The firm which I quoted received the Queen's Award for Industry in respect of its exports, and that firm has closed its factories.
I wish to deal with one or two other points which were made in the debate. My hon. Friend referred to the aircraft industry, and stressed its importance to the area. We propose soon to introduce a Bill to bring the industry into public ownership. We trust that legislation will go through all its stages this Session.

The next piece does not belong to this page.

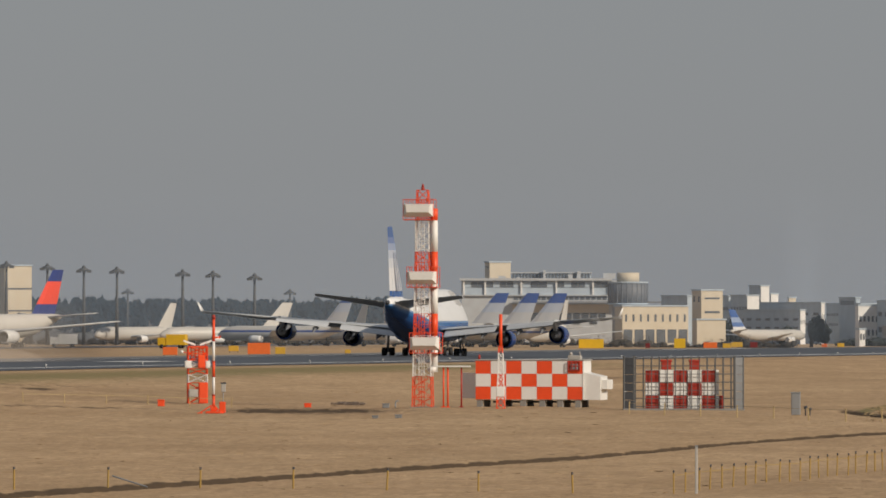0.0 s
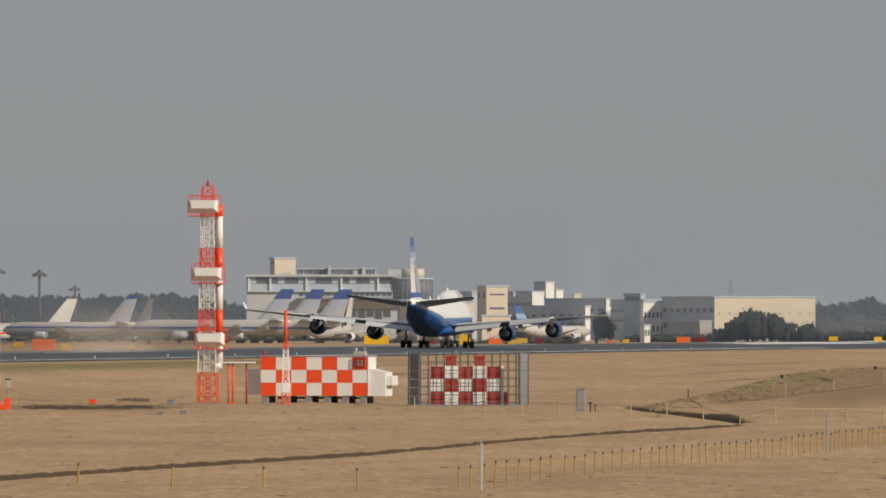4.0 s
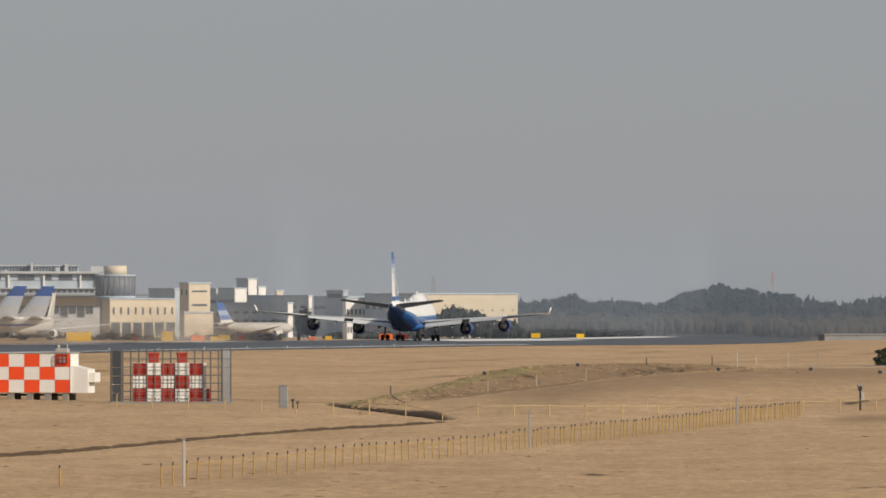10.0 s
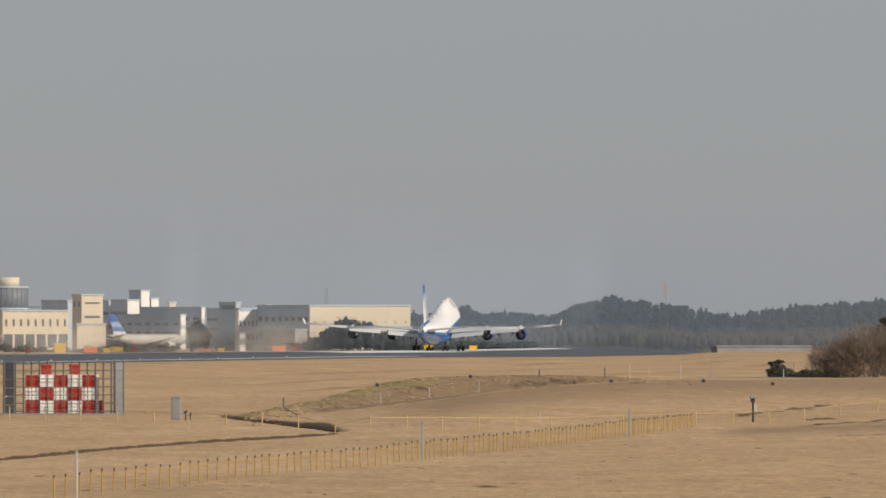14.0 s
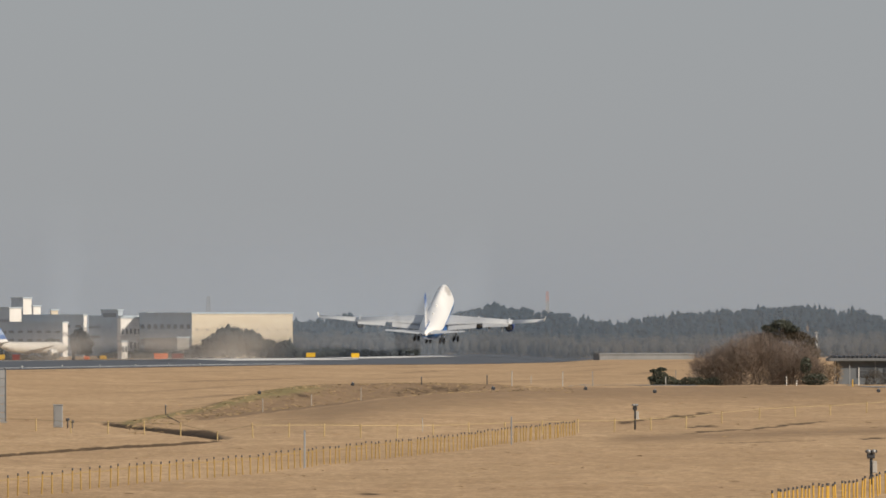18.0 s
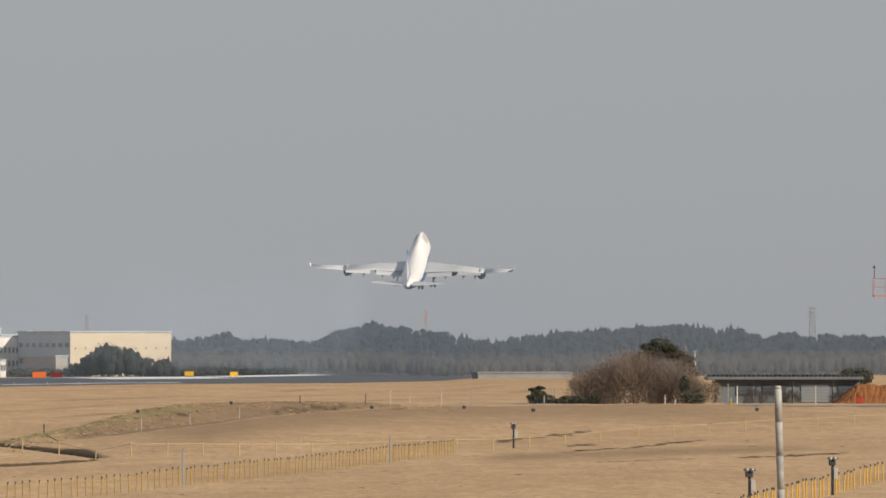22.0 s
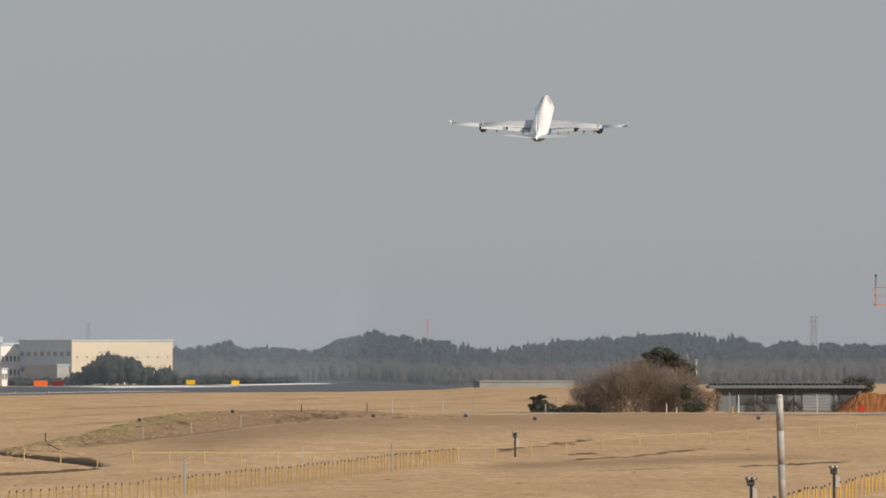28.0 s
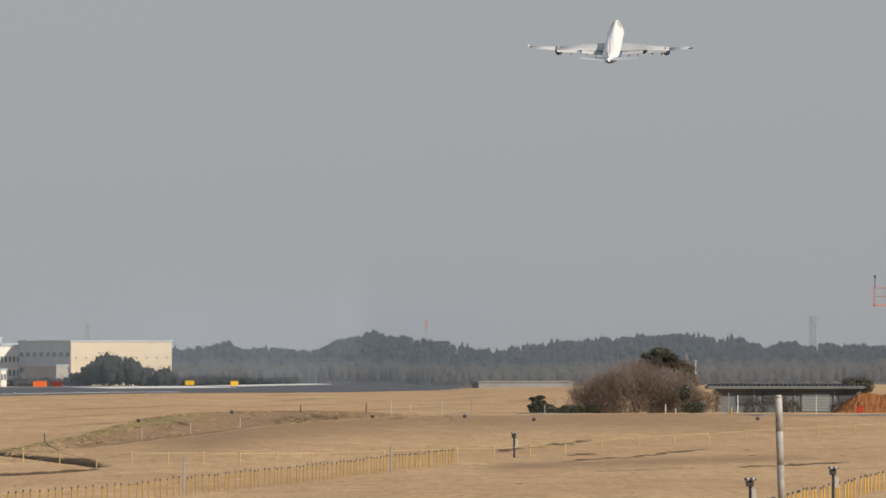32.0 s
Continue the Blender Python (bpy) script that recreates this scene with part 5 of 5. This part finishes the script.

In regard to Hawker Siddeley's factory, it is recognised that the suspension of the HS146 project, together with the effect of some cuts, might cause the loss of some job opportunities. If that situation arises, it will be a matter for management and trade unions to deal with suitably at the appropriate time. Reference was made by my hon. Friend to his disappointment about the dispersal of Government offices. I understand his disappointment, but it is not possible to send dispersal work to all those areas which have offered to receive it and which, indeed, have put forward strong claims. We shall continue to look for further opportunities to disperse existing work. As far as possible, we shall locate in existing areas any new organisations which may be set up in future. I assure my hon. Friend that the claims of his constituency and nearby constituencies will be fully considered when we come to take further location decisions. Humberside has had more than its share of setbacks in recent months, but there is no reason why its problems cannot be overcome. We are pursuing a strong regional policy in support of the area, the full fruits of which will be hidden by the national recession which, in turn, is the product of a variety of economic circumstances, many of them outside Government control. We must all strive to overcome our severe national economic problems and, above all, the problem of inflation. Once our national problems are solved, Humberside's advantages will bring the area new prosperity.By leave of the House, I thank my hon. Friend for his reply. The speech did not contain everything that I wanted to hear, but it contained something. I thank him for his courtesy at such a late hour.
Question put and agreed to.
Adjourned accordingly at four minutes past One o'clock.